Les neuf finalistes sélectionnés pendant les castings ont répété pendant plus d'un mois dans les locaux d'une association d'aide aux migrants.

"C'est une belle occasion pour nous de rencontrer du monde, de découvrir la culture d’autres pays, au lieu de rester assis à la maison avec la même routine", s'enthousiasme Mahmoud, Palestinien de 23 ans originaire de la bande de Gaza.

Comédien de profession, il présente une pièce de théâtre où il campe un vieil homme en sarouel que son fils veut convaincre de ses rêves de carrière artistique. Son ami Mohamed, 23 ans, a écrit la pièce avec lui et lui donne la réplique.

Après avoir été invités par un festival marocain, les deux jeunes Palestiniens n’ont pas pu rentrer chez eux: ils sont restés au Maroc quand ils ont appris que le poste-frontière par lequel ils avaient transité, en Egypte, avait fermé.

- "Réalité chaotique" -

La finale a été organisée cette semaine à l’occasion de la Journée mondiale des réfugiés, dans un palace de Rabat, devant une grosse centaine de spectateurs, officiels et diplomates, triés sur le volet.

Abir a interprété avec émotion une chanson de la diva égyptienne Oum Kalthoum, accompagnée par un virtuose marocain du oud. Cette Syrienne qui a fui la répression du régime avec son mari et ses trois enfants vit depuis cinq ans à Tanger (nord).

Elle est fière de sa performance en public. Mais l'atmosphère du gala, le décor fastueux et le buffet plantureux lui laissent un sentiment amer.

"J'aurais aimé qu'on me donne l’occasion de parler de la réalité chaotique des réfugiés syriens dans le monde et au Maroc", regrette-t-elle en soulignant que les préoccupations premières concernent le logement, l'emploi, les processus administratifs aussi complexes qu'interminables.
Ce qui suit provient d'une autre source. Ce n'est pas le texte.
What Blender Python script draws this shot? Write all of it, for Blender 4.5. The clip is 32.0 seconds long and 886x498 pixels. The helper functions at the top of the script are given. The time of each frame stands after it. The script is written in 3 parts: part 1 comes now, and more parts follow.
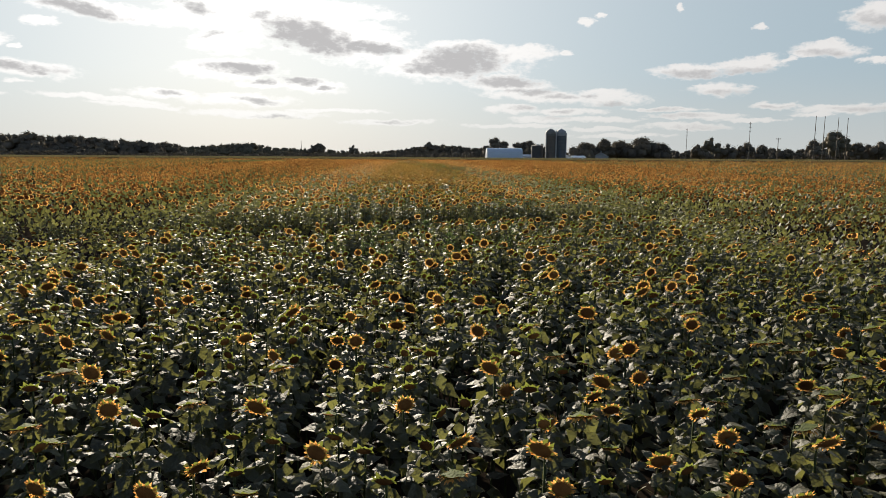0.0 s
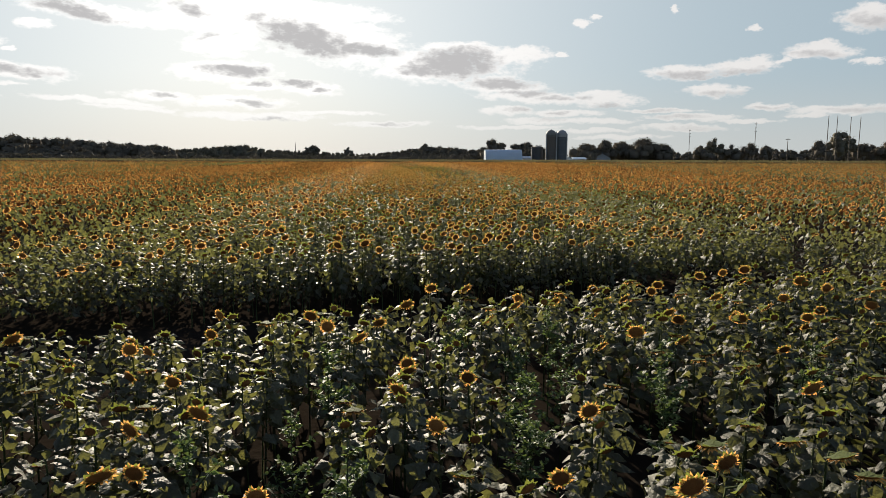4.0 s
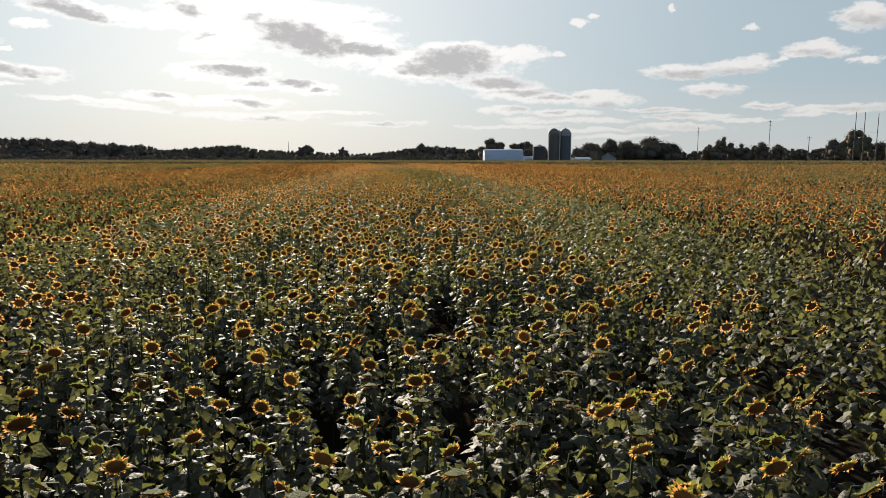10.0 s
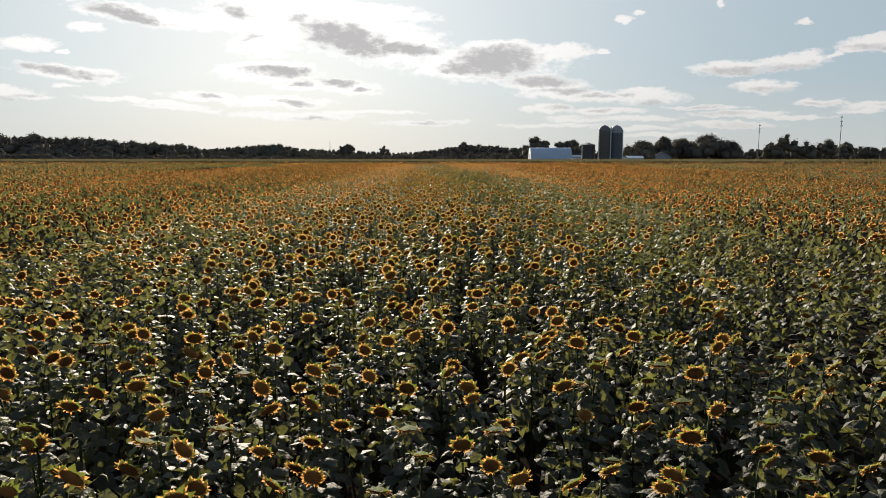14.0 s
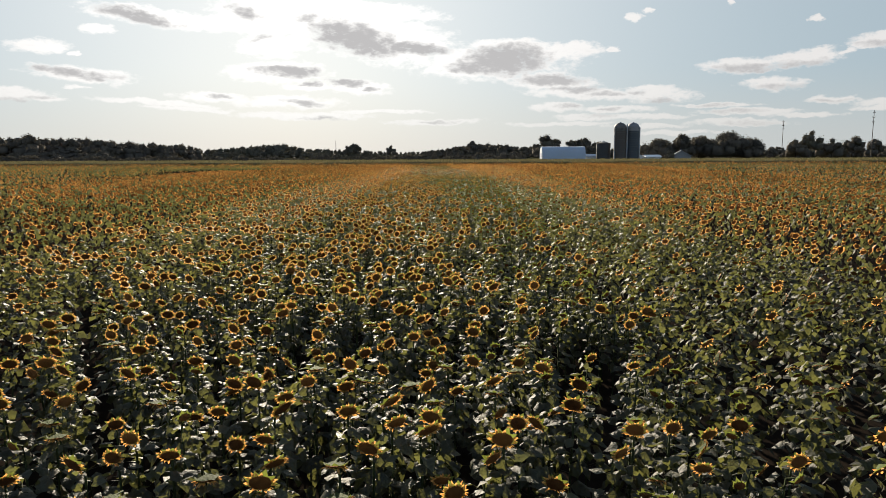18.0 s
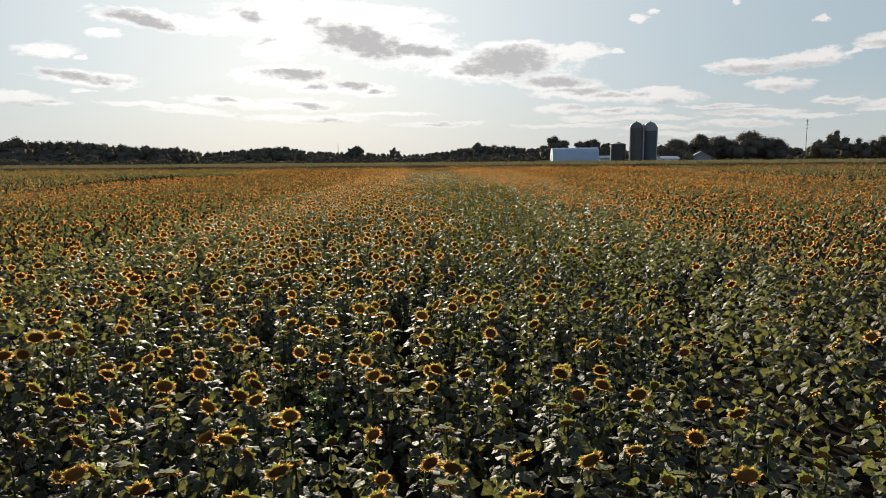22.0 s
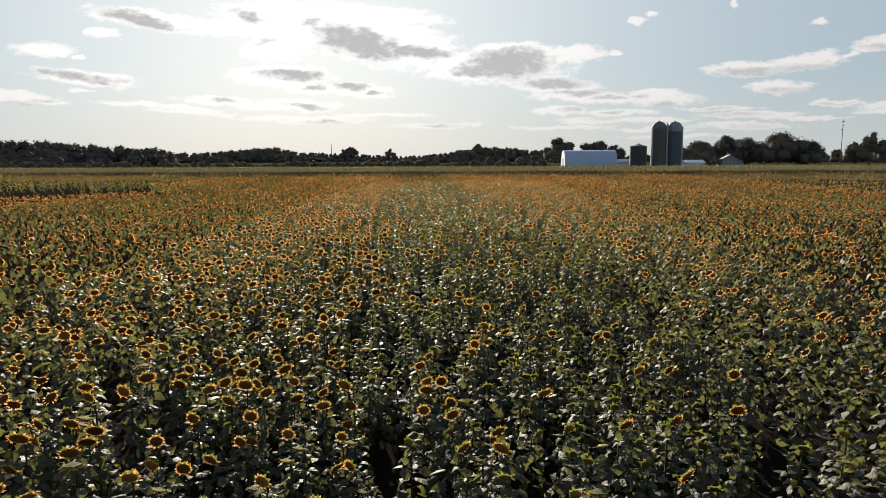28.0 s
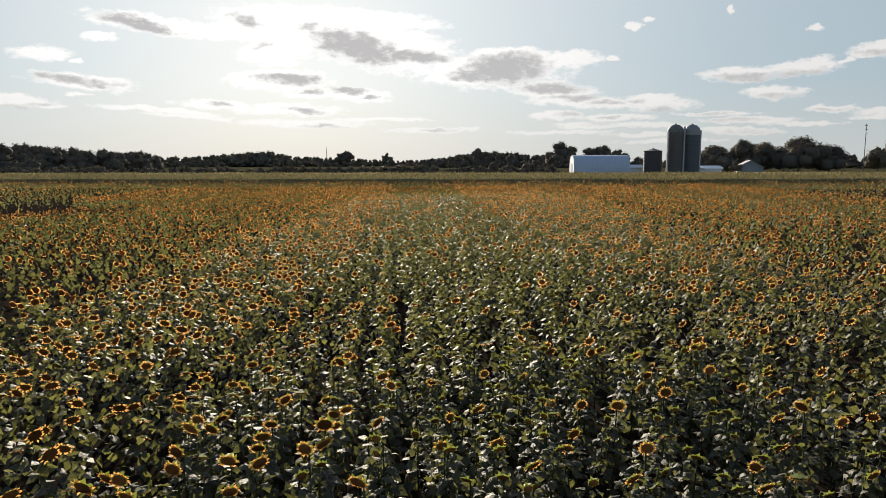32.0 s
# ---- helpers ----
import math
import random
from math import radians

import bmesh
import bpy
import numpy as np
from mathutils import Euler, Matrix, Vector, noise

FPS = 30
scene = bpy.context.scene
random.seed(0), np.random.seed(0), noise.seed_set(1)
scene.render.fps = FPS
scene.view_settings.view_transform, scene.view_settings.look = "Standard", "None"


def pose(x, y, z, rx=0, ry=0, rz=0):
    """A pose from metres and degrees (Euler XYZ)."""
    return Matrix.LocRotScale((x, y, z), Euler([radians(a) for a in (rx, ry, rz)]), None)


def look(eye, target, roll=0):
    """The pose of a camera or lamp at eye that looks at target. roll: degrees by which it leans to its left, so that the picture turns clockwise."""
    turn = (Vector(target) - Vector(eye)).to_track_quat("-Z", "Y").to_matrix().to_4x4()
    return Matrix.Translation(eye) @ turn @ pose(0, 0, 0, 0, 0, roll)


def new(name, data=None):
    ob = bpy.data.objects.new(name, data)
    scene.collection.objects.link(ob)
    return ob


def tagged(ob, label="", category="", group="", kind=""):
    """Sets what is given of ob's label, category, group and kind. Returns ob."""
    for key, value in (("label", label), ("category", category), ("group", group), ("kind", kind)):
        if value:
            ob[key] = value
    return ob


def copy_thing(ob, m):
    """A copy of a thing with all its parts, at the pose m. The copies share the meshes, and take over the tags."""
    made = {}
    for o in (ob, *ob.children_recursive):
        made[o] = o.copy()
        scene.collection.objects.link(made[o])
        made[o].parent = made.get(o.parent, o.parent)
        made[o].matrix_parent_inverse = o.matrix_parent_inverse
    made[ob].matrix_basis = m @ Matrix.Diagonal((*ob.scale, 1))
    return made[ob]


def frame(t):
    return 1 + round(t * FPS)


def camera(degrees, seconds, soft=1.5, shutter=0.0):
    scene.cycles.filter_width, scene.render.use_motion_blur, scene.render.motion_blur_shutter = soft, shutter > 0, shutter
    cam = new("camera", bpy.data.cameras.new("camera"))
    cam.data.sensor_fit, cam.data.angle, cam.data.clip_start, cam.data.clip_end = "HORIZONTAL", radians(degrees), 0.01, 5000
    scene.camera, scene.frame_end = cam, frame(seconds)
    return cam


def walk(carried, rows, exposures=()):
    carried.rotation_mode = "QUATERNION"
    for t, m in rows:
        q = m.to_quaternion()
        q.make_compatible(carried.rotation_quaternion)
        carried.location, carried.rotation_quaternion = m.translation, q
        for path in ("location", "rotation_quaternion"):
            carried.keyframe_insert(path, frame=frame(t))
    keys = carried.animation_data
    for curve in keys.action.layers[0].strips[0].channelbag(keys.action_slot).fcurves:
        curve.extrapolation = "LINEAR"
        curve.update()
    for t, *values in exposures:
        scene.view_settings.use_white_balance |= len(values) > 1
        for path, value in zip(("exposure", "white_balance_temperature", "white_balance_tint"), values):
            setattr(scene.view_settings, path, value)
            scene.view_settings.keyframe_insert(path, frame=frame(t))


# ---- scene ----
cam = camera(66.5, 32.0, 0.5)
PATH = [
    (0.0, 0.00, -0.00, 3.623, 81.978, -0.325, -8.209),
    (0.5, 0.21, 1.49, 3.621, 82.006, -0.323, -8.248),
    (1.0, 0.38, 2.96, 3.621, 82.041, -0.319, -8.292),
    (1.5, 0.51, 4.41, 3.611, 82.079, -0.305, -8.337),
    (2.0, 0.57, 5.72, 3.591, 82.096, -0.282, -8.385),
    (2.5, 0.61, 7.03, 3.584, 82.102, -0.253, -8.433),
    (3.0, 0.69, 8.41, 3.607, 82.110, -0.218, -8.472),
    (3.5, 0.78, 9.91, 3.661, 82.120, -0.186, -8.528),
    (4.0, 0.93, 11.36, 3.718, 82.124, -0.167, -8.566),
    (4.5, 1.11, 12.84, 3.759, 82.146, -0.157, -8.602),
    (5.0, 1.39, 14.39, 3.811, 82.160, -0.147, -8.631),
    (5.5, 1.74, 15.98, 3.869, 82.167, -0.138, -8.656),
    (6.0, 2.13, 17.60, 3.928, 82.169, -0.132, -8.680),
    (6.5, 2.54, 19.23, 3.983, 82.168, -0.130, -8.707),
    (7.0, 2.95, 20.87, 4.030, 82.163, -0.130, -8.742),
    (7.5, 3.32, 22.50, 4.063, 82.150, -0.133, -8.776),
    (8.0, 3.63, 24.14, 4.081, 82.121, -0.135, -8.813),
    (8.5, 3.84, 25.78, 4.081, 82.109, -0.131, -8.861),
    (9.0, 4.02, 27.46, 4.053, 82.101, -0.113, -8.909),
    (9.5, 4.19, 29.18, 4.025, 82.092, -0.081, -8.890),
    (10.0, 4.38, 30.93, 4.014, 82.091, -0.049, -8.767),
    (10.5, 4.56, 32.70, 4.002, 82.081, -0.027, -8.484),
    (11.0, 4.72, 34.48, 3.975, 82.051, -0.009, -8.144),
    (11.5, 4.87, 36.30, 3.948, 82.031, 0.008, -7.745),
    (12.0, 5.01, 38.12, 3.923, 82.020, 0.023, -7.296),
    (12.5, 5.16, 39.98, 3.916, 81.998, 0.035, -6.842),
    (13.0, 5.37, 41.89, 3.916, 81.999, 0.037, -6.371),
    (13.5, 5.70, 43.90, 3.922, 82.011, 0.032, -5.677),
    (14.0, 5.91, 45.88, 3.913, 82.004, 0.029, -5.247),
    (14.5, 6.18, 47.86, 3.924, 82.003, 0.036, -4.919),
    (15.0, 6.49, 49.81, 3.942, 82.003, 0.055, -4.652),
    (15.5, 6.86, 51.81, 3.976, 81.971, 0.088, -4.444),
    (16.0, 7.26, 53.86, 4.024, 81.939, 0.126, -4.351),
    (16.5, 7.66, 55.93, 4.077, 81.915, 0.168, -4.340),
    (17.0, 8.04, 58.03, 4.125, 81.903, 0.215, -4.378),
    (17.5, 8.37, 60.14, 4.160, 81.909, 0.264, -4.432),
    (18.0, 8.63, 62.25, 4.171, 81.941, 0.312, -4.470),
    (18.5, 8.89, 64.37, 4.169, 81.971, 0.353, -4.448),
    (19.0, 9.15, 66.50, 4.163, 82.009, 0.396, -4.232),
    (19.5, 9.42, 68.68, 4.168, 82.030, 0.437, -4.222),
    (20.0, 9.61, 70.91, 4.189, 82.040, 0.467, -4.070),
    (20.5, 9.79, 73.17, 4.208, 82.080, 0.485, -4.017),
    (21.0, 9.96, 75.58, 4.209, 82.107, 0.505, -4.034),
    (21.5, 10.13, 77.99, 4.202, 82.113, 0.522, -4.044),
    (22.0, 10.30, 80.43, 4.210, 82.117, 0.527, -4.057),
    (22.5, 10.51, 82.96, 4.250, 82.117, 0.529, -4.069),
    (23.0, 10.76, 85.57, 4.293, 82.120, 0.524, -4.070),
    (23.5, 10.95, 88.26, 4.322, 82.118, 0.517, -4.079),
    (24.0, 11.12, 91.01, 4.336, 82.095, 0.505, -4.102),
    (24.5, 11.27, 93.75, 4.346, 82.069, 0.482, -4.135),
    (25.0, 11.41, 96.45, 4.376, 82.068, 0.462, -4.172),
    (25.5, 11.53, 99.13, 4.424, 82.067, 0.452, -4.188),
    (26.0, 11.62, 101.84, 4.490, 82.073, 0.442, -4.204),
    (26.5, 11.70, 104.53, 4.554, 82.105, 0.421, -4.223),
    (27.0, 11.94, 107.27, 4.621, 82.140, 0.385, -4.226),
    (27.5, 12.25, 110.01, 4.687, 82.179, 0.342, -4.223),
    (28.0, 12.55, 112.70, 4.749, 82.226, 0.301, -4.222),
    (28.5, 12.75, 115.29, 4.803, 82.282, 0.264, -4.234),
    (29.0, 12.77, 117.74, 4.847, 82.349, 0.235, -4.269),
    (29.5, 12.80, 120.08, 4.875, 82.380, 0.220, -4.279),
    (30.0, 12.84, 122.35, 4.905, 82.435, 0.206, -4.314),
    (30.5, 12.88, 124.59, 4.938, 82.489, 0.190, -4.344),
    (31.0, 12.95, 126.80, 4.955, 82.521, 0.178, -4.384),
    (31.5, 13.01, 128.96, 4.959, 82.553, 0.169, -4.417),
    (32.0, 13.04, 131.08, 4.954, 82.591, 0.165, -4.445),
]
walk(cam, [(t, pose(x, y, z, rx, ry, rz)) for t, x, y, z, rx, ry, rz in PATH])
scene.view_settings.exposure = 1.0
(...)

Pendant la soirée, les "Fantastiques", comme tous les lauréats, ont été récompensés par un bon d'achat de supermarché d'une centaine d'euros. Fabien, un des danseurs camerounais, "espérait pouvoir faire passer un chapeau pour récolter un peu d’argent". Il y a renoncé, découragé par l'ambiance officielle de l'événement.